**Stated exercise**
The data below should be restated word for word, with every picture omitted.

= = =

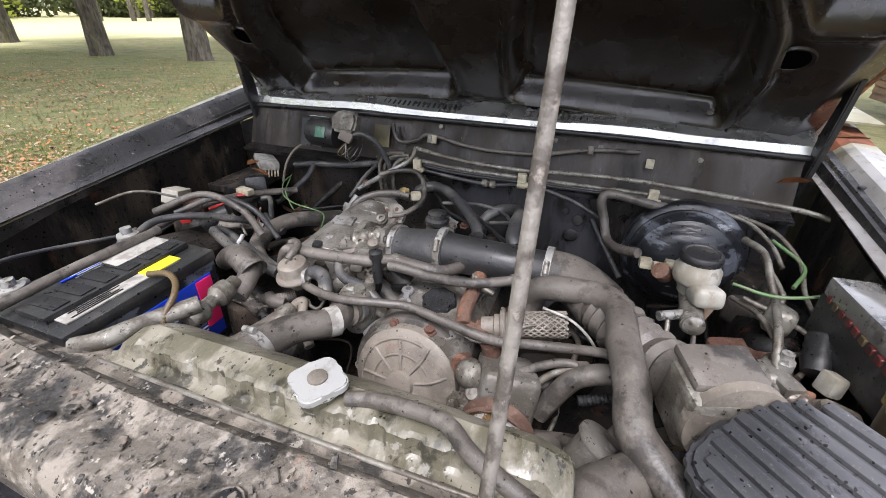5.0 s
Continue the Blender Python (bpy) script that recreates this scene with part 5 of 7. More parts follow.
part("bleed_pipe", tube([(-0.19, 2.9, 0.84), (-0.16, 2.893, 0.872), (-0.135, 2.86, 0.888), (-0.122, 2.815, 0.893), (-0.118, 2.78, 0.89)], 0.008, seg=10, n=6), M["dust"], engine)
part("plenum_plug", rbox((-0.335, 2.878, 0.856), (0.022, 0.016, 0.016), 0.003, (10, 5, 20)), M["plastic"], engine)
part("idle_valve", wobble(rbox((-0.308, 2.778, 0.845), (0.05, 0.055, 0.04), 0.009, (5, 8, 12)), 0.003, 35), M["galv"], engine)
part("idle_screw", lathe([(0.01, 0), (0.01, 0.018), (0.006, 0.02)], (-0.315, 2.768, 0.862), (-0.3, -0.2, 1), 10), M["clay"], engine)
part("return_spring", tube([(-0.298 + 0.0007 * k, 2.818 - 0.0009 * k + 0.006 * math.cos(k * 1.05), 0.858 + 0.006 * math.sin(k * 1.05)) for k in range(40)], 0.0012, seg=5, n=1, straight=True), M["galv"], engine, "small return spring")
part("throttle_bracket", plate([(0, 0), (0.05, 0.005), (0.055, 0.02), (0.02, 0.022), (0.015, 0.05), (0, 0.05)], (-0.325, 2.84, 0.85), (0.3, -0.95, 0), (0.9, 0.3, 0.2), 0.004, 0.001), M["galv"], engine)
for (x, y, z, s) in ((-0.36, 2.86, 0.82, 0.018), (-0.345, 2.815, 0.8, 0.02), (-0.33, 2.77, 0.79, 0.022), (-0.4, 2.79, 0.79, 0.024), (-0.2, 2.74, 0.82, 0.022), (-0.13, 2.72, 0.84, 0.02), (-0.1, 2.7, 0.82, 0.024), (-0.15, 2.62, 0.82, 0.02), (-0.12, 2.58, 0.8, 0.026)):
    part("small_fitting", wobble(lathe([(s * 0.8, -s), (s, 0), (s * 0.7, s * 0.5), (s * 0.5, s * 1.1)], (x, y, z), (0.2 * math.sin(x * 90), 0.3 * math.cos(y * 80), 1), 12), 0.002, 50), M["galv" if int(x * 1000) % 2 else "grimy"], engine)
# distributor / EGR at the back
part("egr_valve", lathe([(0.012, 0), (0.012, 0.02), (0.026, 0.022), (0.026, 0.03), (0.02, 0.034), (0.02, 0.044), (0.012, 0.047)], (-0.155, 2.70, 0.835), (0, 0, 1), 20), M["plastic"], engine, "round black-topped valve")
part("egr_bracket", rbox((-0.165, 2.69, 0.842), (0.05, 0.06, 0.008), 0.002, (0, 0, 20)), M["steel"], engine)
part("wiring_connector", rbox((-0.118, 2.765, 0.893), (0.02, 0.022, 0.016), 0.003, (0, 0, 30)), M["cream"], engine)
part("wiring_connector", rbox((-0.113, 2.795, 0.897), (0.016, 0.018, 0.014), 0.003, (0, 0, -20)), M["yellowed"], engine)

# vacuum pod, thermostat housing, tee
pod = part("vacuum_pod", lathe([(0.014, -0.035), (0.022, -0.02), (0.03, -0.014), (0.033, -0.012), (0.034, -0.009), (0.033, -0.006), (0.0285, -0.003), (0.026, 0.001), (0.0255, 0.011), (0.0235, 0.016), (0.018, 0.0185), (0.0095, 0.019), (0.009, 0.015), (0.007, 0.015)], (-0.425, 2.862, 0.858), (-0.15, 0.05, 1), 26), M["clay"], engine, "dusty round vacuum pod")
part("thermostat_housing", wobble(lathe([(0.026, -0.03), (0.028, 0.0), (0.024, 0.01), (0.024, 0.03), (0.028, 0.034), (0.02, 0.045)], (-0.425, 2.742, 0.805), (-0.1, 0.05, 1), 28), 0.001, 30), M["galv"], engine, "corroded thermostat housing")
part("thermostat_neck", tube([(-0.405, 2.74, 0.80), (-0.43, 2.742, 0.815), (-0.46, 2.742, 0.825)], 0.024, seg=16, n=4), M["clay"], engine)
part("hose_tee", lathe([(0.009, -0.03), (0.009, 0.02), (0.012, 0.022), (0.012, 0.034), (0.007, 0.037)], (-0.358, 2.738, 0.852), (-0.05, 0, 1), 12), M["plastic"], engine, "black plastic tee")
part("sensor", lathe([(0.01, -0.02), (0.01, 0.01), (0.007, 0.02)], (-0.41, 2.725, 0.845), (-0.2, -0.2, 1), 8), M["galv"], engine)
part("line_tee", lathe([(0.011, -0.012), (0.011, 0.012)], (-0.345, 2.7, 0.868), (-0.1, -1, 0), 14), M["galv"], engine)

# air pump with pulley and bracket
pump = part("air_pump", wobble(rbox((-0.472, 2.475, 0.765), (0.085, 0.085, 0.085), 0.014, (12, 18, 20), seg=3), 0.0015, 40), M["alu"], engine, "corroded aluminium pump body")
part("pump_knob", wobble(lathe([(0.02, -0.01), (0.023, 0.0), (0.021, 0.012), (0.013, 0.02), (0.004, 0.023)], (-0.482, 2.523, 0.79), (-0.45, 0.35, 0.8), 18), 0.001, 60), M["galv"], engine)
part("pump_port", lathe([(0.012, -0.02), (0.013, 0.006), (0.009, 0.012)], (-0.5, 2.512, 0.772), (-0.6, 0.2, 0.7), 12), M["steel"], engine)
part("pump_cap", lathe([(0.014, -0.01), (0.014, 0.012), (0.01, 0.014)], (-0.445, 2.505, 0.815), (-0.2, 0.2, 1), 12), M["rust"], engine)
part("pump_bracket", wobble(plate([(0.08, 0.075), (0.1, 0.03), (0.05, 0.02), (0.042, -0.03), (0.035, -0.085), (0.005, -0.07), (-0.02, 0.035), (-0.012, 0.06), (0.0, 0.05), (0.012, 0.055)], (-0.502, 2.53, 0.712), (0, -1, 0), (0.12, 0, 0.99), 0.016, 0.004), 0.003, 30), M["galv"], engine, "wet cast pump bracket")
bolt(Vector((-0.515, 2.54, 0.762)), (-1, 0, 0.1), 0.007, engine, "galv")
bolt(Vector((-0.512, 2.507, 0.66)), (-1, 0, 0.1), 0.006, engine, "galv")
pulley_at, pulley_dir = Vector((-0.534, 2.4715, 0.75)), Vector((-1, 0.03, 0.02))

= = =

**Answer in full**
5.0 s
Continue the Blender Python (bpy) script that recreates this scene with part 5 of 7. More parts follow.
part("bleed_pipe", tube([(-0.19, 2.9, 0.84), (-0.16, 2.893, 0.872), (-0.135, 2.86, 0.888), (-0.122, 2.815, 0.893), (-0.118, 2.78, 0.89)], 0.008, seg=10, n=6), M["dust"], engine)
part("plenum_plug", rbox((-0.335, 2.878, 0.856), (0.022, 0.016, 0.016), 0.003, (10, 5, 20)), M["plastic"], engine)
part("idle_valve", wobble(rbox((-0.308, 2.778, 0.845), (0.05, 0.055, 0.04), 0.009, (5, 8, 12)), 0.003, 35), M["galv"], engine)
part("idle_screw", lathe([(0.01, 0), (0.01, 0.018), (0.006, 0.02)], (-0.315, 2.768, 0.862), (-0.3, -0.2, 1), 10), M["clay"], engine)
part("return_spring", tube([(-0.298 + 0.0007 * k, 2.818 - 0.0009 * k + 0.006 * math.cos(k * 1.05), 0.858 + 0.006 * math.sin(k * 1.05)) for k in range(40)], 0.0012, seg=5, n=1, straight=True), M["galv"], engine, "small return spring")
part("throttle_bracket", plate([(0, 0), (0.05, 0.005), (0.055, 0.02), (0.02, 0.022), (0.015, 0.05), (0, 0.05)], (-0.325, 2.84, 0.85), (0.3, -0.95, 0), (0.9, 0.3, 0.2), 0.004, 0.001), M["galv"], engine)
for (x, y, z, s) in ((-0.36, 2.86, 0.82, 0.018), (-0.345, 2.815, 0.8, 0.02), (-0.33, 2.77, 0.79, 0.022), (-0.4, 2.79, 0.79, 0.024), (-0.2, 2.74, 0.82, 0.022), (-0.13, 2.72, 0.84, 0.02), (-0.1, 2.7, 0.82, 0.024), (-0.15, 2.62, 0.82, 0.02), (-0.12, 2.58, 0.8, 0.026)):
    part("small_fitting", wobble(lathe([(s * 0.8, -s), (s, 0), (s * 0.7, s * 0.5), (s * 0.5, s * 1.1)], (x, y, z), (0.2 * math.sin(x * 90), 0.3 * math.cos(y * 80), 1), 12), 0.002, 50), M["galv" if int(x * 1000) % 2 else "grimy"], engine)
# distributor / EGR at the back
part("egr_valve", lathe([(0.012, 0), (0.012, 0.02), (0.026, 0.022), (0.026, 0.03), (0.02, 0.034), (0.02, 0.044), (0.012, 0.047)], (-0.155, 2.70, 0.835), (0, 0, 1), 20), M["plastic"], engine, "round black-topped valve")
part("egr_bracket", rbox((-0.165, 2.69, 0.842), (0.05, 0.06, 0.008), 0.002, (0, 0, 20)), M["steel"], engine)
part("wiring_connector", rbox((-0.118, 2.765, 0.893), (0.02, 0.022, 0.016), 0.003, (0, 0, 30)), M["cream"], engine)
part("wiring_connector", rbox((-0.113, 2.795, 0.897), (0.016, 0.018, 0.014), 0.003, (0, 0, -20)), M["yellowed"], engine)

# vacuum pod, thermostat housing, tee
pod = part("vacuum_pod", lathe([(0.014, -0.035), (0.022, -0.02), (0.03, -0.014), (0.033, -0.012), (0.034, -0.009), (0.033, -0.006), (0.0285, -0.003), (0.026, 0.001), (0.0255, 0.011), (0.0235, 0.016), (0.018, 0.0185), (0.0095, 0.019), (0.009, 0.015), (0.007, 0.015)], (-0.425, 2.862, 0.858), (-0.15, 0.05, 1), 26), M["clay"], engine, "dusty round vacuum pod")
part("thermostat_housing", wobble(lathe([(0.026, -0.03), (0.028, 0.0), (0.024, 0.01), (0.024, 0.03), (0.028, 0.034), (0.02, 0.045)], (-0.425, 2.742, 0.805), (-0.1, 0.05, 1), 28), 0.001, 30), M["galv"], engine, "corroded thermostat housing")
part("thermostat_neck", tube([(-0.405, 2.74, 0.80), (-0.43, 2.742, 0.815), (-0.46, 2.742, 0.825)], 0.024, seg=16, n=4), M["clay"], engine)
part("hose_tee", lathe([(0.009, -0.03), (0.009, 0.02), (0.012, 0.022), (0.012, 0.034), (0.007, 0.037)], (-0.358, 2.738, 0.852), (-0.05, 0, 1), 12), M["plastic"], engine, "black plastic tee")
part("sensor", lathe([(0.01, -0.02), (0.01, 0.01), (0.007, 0.02)], (-0.41, 2.725, 0.845), (-0.2, -0.2, 1), 8), M["galv"], engine)
part("line_tee", lathe([(0.011, -0.012), (0.011, 0.012)], (-0.345, 2.7, 0.868), (-0.1, -1, 0), 14), M["galv"], engine)

# air pump with pulley and bracket
pump = part("air_pump", wobble(rbox((-0.472, 2.475, 0.765), (0.085, 0.085, 0.085), 0.014, (12, 18, 20), seg=3), 0.0015, 40), M["alu"], engine, "corroded aluminium pump body")
part("pump_knob", wobble(lathe([(0.02, -0.01), (0.023, 0.0), (0.021, 0.012), (0.013, 0.02), (0.004, 0.023)], (-0.482, 2.523, 0.79), (-0.45, 0.35, 0.8), 18), 0.001, 60), M["galv"], engine)
part("pump_port", lathe([(0.012, -0.02), (0.013, 0.006), (0.009, 0.012)], (-0.5, 2.512, 0.772), (-0.6, 0.2, 0.7), 12), M["steel"], engine)
part("pump_cap", lathe([(0.014, -0.01), (0.014, 0.012), (0.01, 0.014)], (-0.445, 2.505, 0.815), (-0.2, 0.2, 1), 12), M["rust"], engine)
part("pump_bracket", wobble(plate([(0.08, 0.075), (0.1, 0.03), (0.05, 0.02), (0.042, -0.03), (0.035, -0.085), (0.005, -0.07), (-0.02, 0.035), (-0.012, 0.06), (0.0, 0.05), (0.012, 0.055)], (-0.502, 2.53, 0.712), (0, -1, 0), (0.12, 0, 0.99), 0.016, 0.004), 0.003, 30), M["galv"], engine, "wet cast pump bracket")
bolt(Vector((-0.515, 2.54, 0.762)), (-1, 0, 0.1), 0.007, engine, "galv")
bolt(Vector((-0.512, 2.507, 0.66)), (-1, 0, 0.1), 0.006, engine, "galv")
pulley_at, pulley_dir = Vector((-0.534, 2.4715, 0.75)), Vector((-1, 0.03, 0.02))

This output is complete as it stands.